### Written request:
Using the listing below, copy exactly the lines from the one containing "return Matrix.Translation(eye) @" to the one containing "return 1 + round(t * FPS)", both lines included, and no others.

### Recorded data:
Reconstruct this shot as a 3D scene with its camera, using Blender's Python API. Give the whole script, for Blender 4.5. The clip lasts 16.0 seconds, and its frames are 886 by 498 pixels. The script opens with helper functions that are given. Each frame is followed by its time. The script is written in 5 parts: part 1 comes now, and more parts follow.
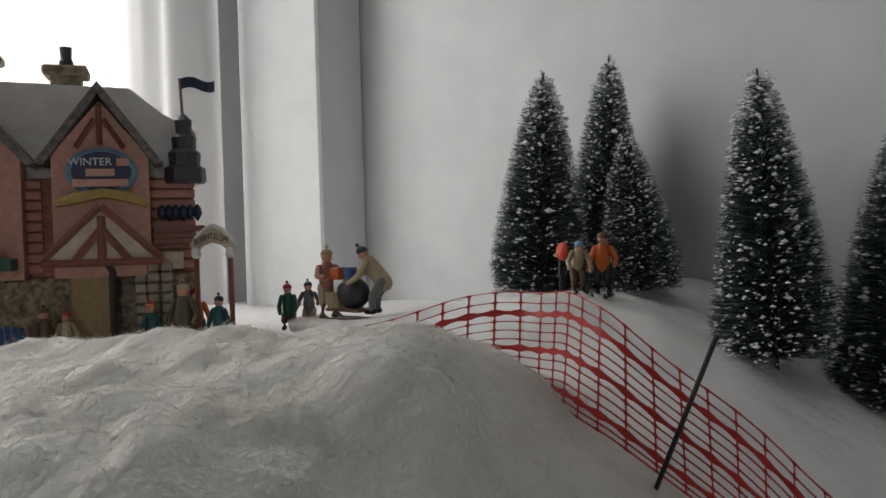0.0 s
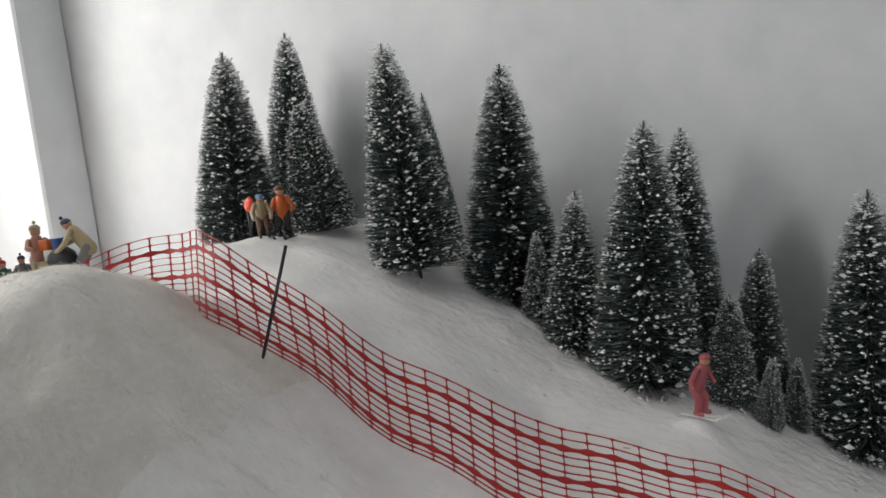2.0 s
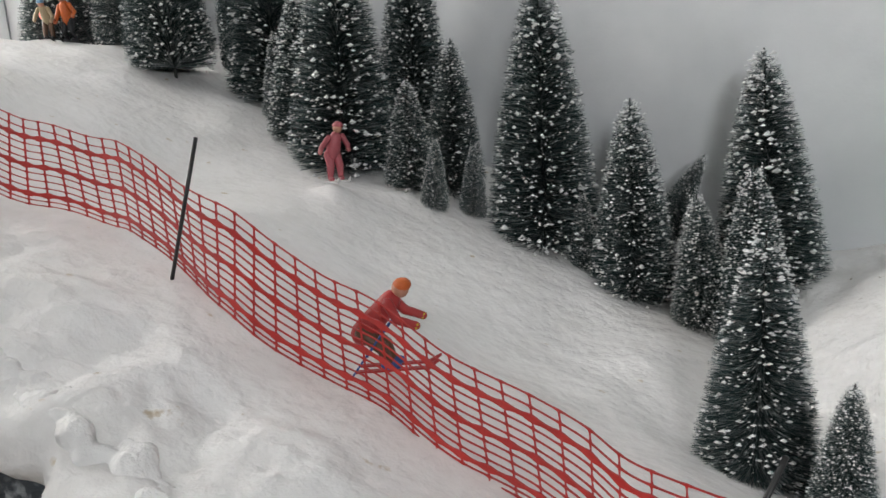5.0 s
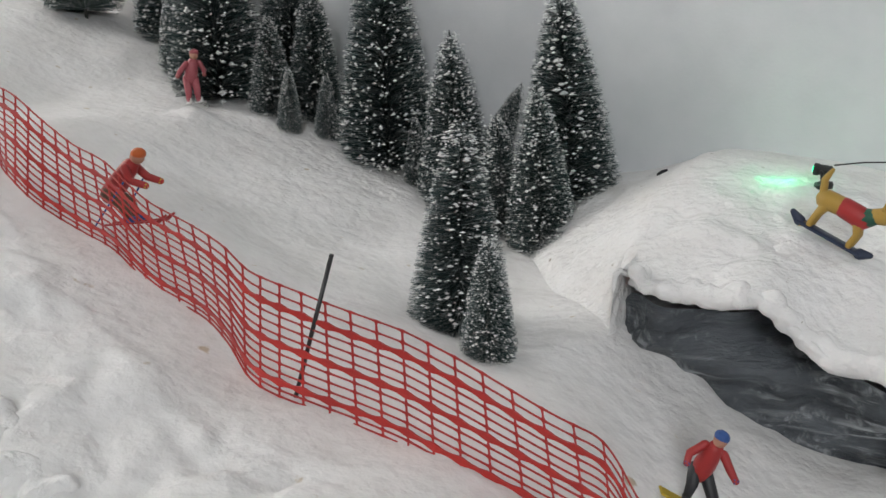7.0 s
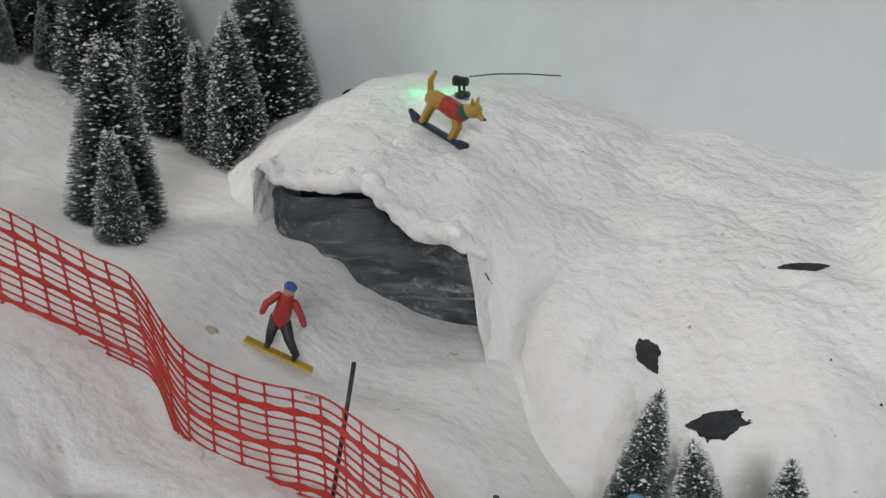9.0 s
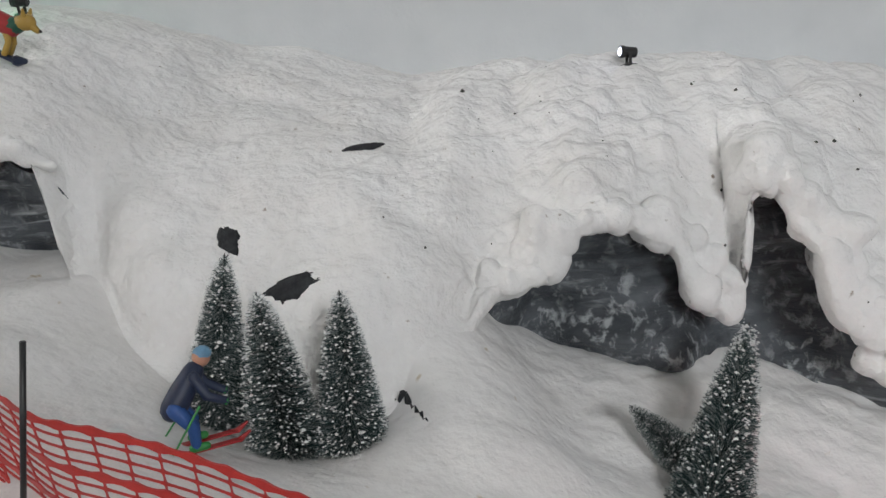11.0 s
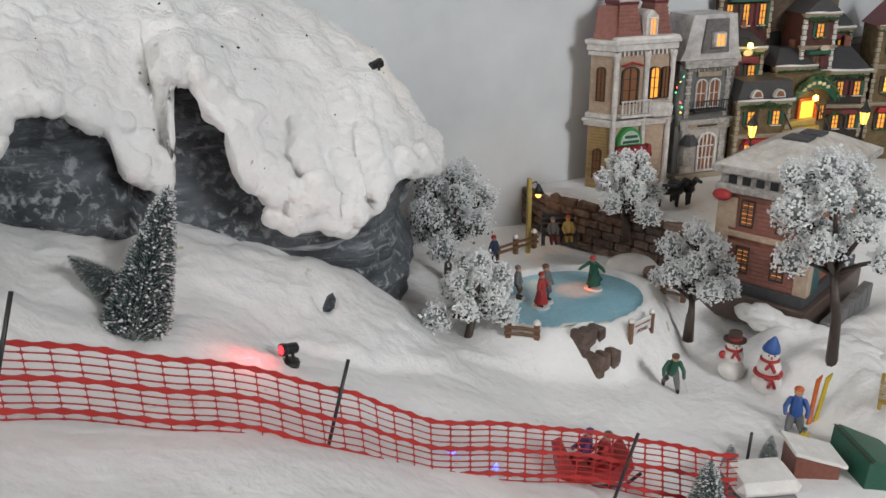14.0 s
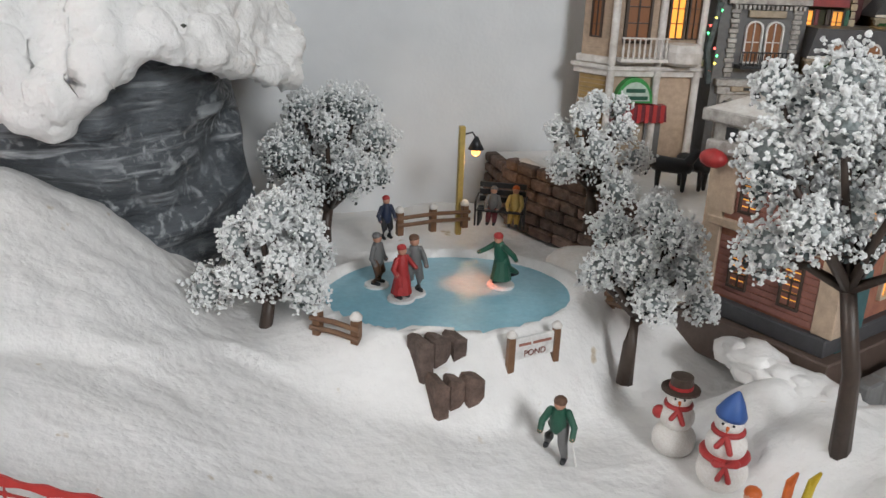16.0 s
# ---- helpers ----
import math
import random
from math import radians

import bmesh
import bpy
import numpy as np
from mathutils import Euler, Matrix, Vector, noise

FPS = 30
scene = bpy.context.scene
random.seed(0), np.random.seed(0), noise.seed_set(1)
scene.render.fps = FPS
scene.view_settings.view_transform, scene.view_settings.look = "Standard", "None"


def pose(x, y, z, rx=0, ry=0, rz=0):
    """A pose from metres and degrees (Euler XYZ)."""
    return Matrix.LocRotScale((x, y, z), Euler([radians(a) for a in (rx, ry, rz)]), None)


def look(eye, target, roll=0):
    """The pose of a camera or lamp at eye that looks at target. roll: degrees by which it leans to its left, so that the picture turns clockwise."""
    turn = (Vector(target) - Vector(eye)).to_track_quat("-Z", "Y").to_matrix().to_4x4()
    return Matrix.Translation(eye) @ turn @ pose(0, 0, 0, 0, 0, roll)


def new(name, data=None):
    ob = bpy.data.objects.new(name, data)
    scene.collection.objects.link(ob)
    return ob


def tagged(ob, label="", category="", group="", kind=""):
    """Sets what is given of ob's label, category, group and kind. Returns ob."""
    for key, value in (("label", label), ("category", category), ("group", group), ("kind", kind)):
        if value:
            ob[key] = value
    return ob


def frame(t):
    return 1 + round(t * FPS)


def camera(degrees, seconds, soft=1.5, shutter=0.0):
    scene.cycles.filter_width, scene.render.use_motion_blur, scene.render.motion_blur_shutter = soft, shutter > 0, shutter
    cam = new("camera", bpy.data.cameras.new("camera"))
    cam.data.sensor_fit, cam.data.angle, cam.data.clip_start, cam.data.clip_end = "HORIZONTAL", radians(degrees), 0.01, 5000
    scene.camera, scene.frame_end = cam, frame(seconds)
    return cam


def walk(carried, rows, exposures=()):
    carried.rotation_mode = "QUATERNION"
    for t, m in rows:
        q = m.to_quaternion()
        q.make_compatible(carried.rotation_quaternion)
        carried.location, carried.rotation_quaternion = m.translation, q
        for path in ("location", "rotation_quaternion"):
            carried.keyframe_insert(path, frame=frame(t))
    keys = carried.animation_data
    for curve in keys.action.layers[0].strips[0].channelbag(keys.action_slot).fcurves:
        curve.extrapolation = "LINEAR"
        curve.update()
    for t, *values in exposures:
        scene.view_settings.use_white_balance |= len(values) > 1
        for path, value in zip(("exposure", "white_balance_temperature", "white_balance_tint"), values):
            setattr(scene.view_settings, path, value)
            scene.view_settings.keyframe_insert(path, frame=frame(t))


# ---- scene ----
cam = camera(56.1, 16.0)
PATH = [
    (0, (0.081, 0.013, 0.866), (-1.225, 1.527, 0.823), -1.6),
    (0.5, (0.142, 0.014, 0.866), (-1.149, 1.539, 0.787), -3.2),
    (1, (0.198, -0.003, 0.848), (-0.964, 1.622, 0.749), -4.4),
    (1.5, (0.244, -0.015, 0.845), (-0.828, 1.668, 0.707), -6.0),
    (2, (0.274, -0.072, 0.847), (-0.613, 1.712, 0.673), -7.3),
    (2.5, (0.314, -0.096, 0.827), (-0.598, 1.676, 0.653), -8.7),
    (3, (0.382, -0.08, 0.781), (-0.525, 1.697, 0.643), -8.0),
    (3.5, (0.491, 0.032, 0.713), (-0.428, 1.801, 0.559), -6.5),
    (3.7, (0.521, 0.059, 0.695), (-0.425, 1.812, 0.512), -6.4),
    (5.8, (0.802, 0.101, 0.614), (-0.441, 1.636, 0.303), -6.3),
    (6, (0.823, 0.096, 0.606), (-0.428, 1.626, 0.298), -6.4),
    (6.5, (0.870, 0.102, 0.590), (-0.401, 1.617, 0.291), -6.8),
    (7, (0.936, 0.129, 0.562), (-0.295, 1.668, 0.227), -5.5),
    (7.5, (0.985, 0.15, 0.547), (-0.183, 1.734, 0.192), -5.0),
    (8, (1.031, 0.156, 0.537), (-0.103, 1.762, 0.169), -5.2),
    (8.2, (1.052, 0.158, 0.528), (-0.031, 1.798, 0.152), -5.1),
    (10.3, (1.191, 0.152, 0.451), (0.528, 1.966, -0.068), -8.1),
    (10.5, (1.194, 0.152, 0.444), (0.676, 2.008, -0.093), -7.6),
    (11, (1.189, 0.134, 0.44), (0.967, 2.036, -0.136), -7.1),
    (11.5, (1.17, 0.09, 0.444), (1.193, 1.976, -0.223), -8.2),
    (12, (1.151, 0.04, 0.457), (1.387, 1.897, -0.248), -8.1),
    (12.5, (1.147, -0.005, 0.465), (1.566, 1.811, -0.26), -7.9),
    (13, (1.17, -0.031, 0.465), (1.777, 1.725, -0.275), -5.9),
    (13.5, (1.189, -0.047, 0.448), (1.929, 1.66, -0.287), -2.8),
    (14, (1.242, -0.033, 0.409), (2.046, 1.649, -0.317), -0.8),
    (14.5, (1.336, 0.005, 0.366), (2.118, 1.703, -0.344), 0.1),
    (15, (1.444, 0.05, 0.338), (2.104, 1.805, -0.356), 2.2),
    (15.5, (1.518, 0.122, 0.28), (2.108, 1.912, -0.389), 2.2),
    (16, (1.589, 0.133, 0.25), (2.073, 1.952, -0.425), 2.2),
]
EXPOSURES = [(0, -1.8), (1, -1.26), (1.5, -.96), (2, -.84), (2.5, -.72), (3, -.52), (3.7, -.22), (6, -.20), (8, -.28), (10.5, -.48), (12.5, -.58), (13.5, -.44), (14.5, -.32), (15.5, -.34), (16, -.22)]
walk(cam, [(t, look(eye, target, roll)) for t, eye, target, roll in PATH], EXPOSURES)

# ---------------- world and lights ----------------
world = bpy.data.worlds.new("sky")
scene.world = world
world.use_nodes = True
wn = world.node_tree.nodes
sky = wn.new("ShaderNodeTexSky")
sky.sky_type = "NISHITA"
sky.sun_disc = False
sky.sun_elevation = radians(30)
sky.sun_rotation = radians(-60)
wn["Background"].inputs[1].default_value = 0.12
world.node_tree.links.new(sky.outputs[0], wn["Background"].inputs[0])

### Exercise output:
    return Matrix.Translation(eye) @ turn @ pose(0, 0, 0, 0, 0, roll)


def new(name, data=None):
    ob = bpy.data.objects.new(name, data)
    scene.collection.objects.link(ob)
    return ob


def tagged(ob, label="", category="", group="", kind=""):
    """Sets what is given of ob's label, category, group and kind. Returns ob."""
    for key, value in (("label", label), ("category", category), ("group", group), ("kind", kind)):
        if value:
            ob[key] = value
    return ob


def frame(t):
    return 1 + round(t * FPS)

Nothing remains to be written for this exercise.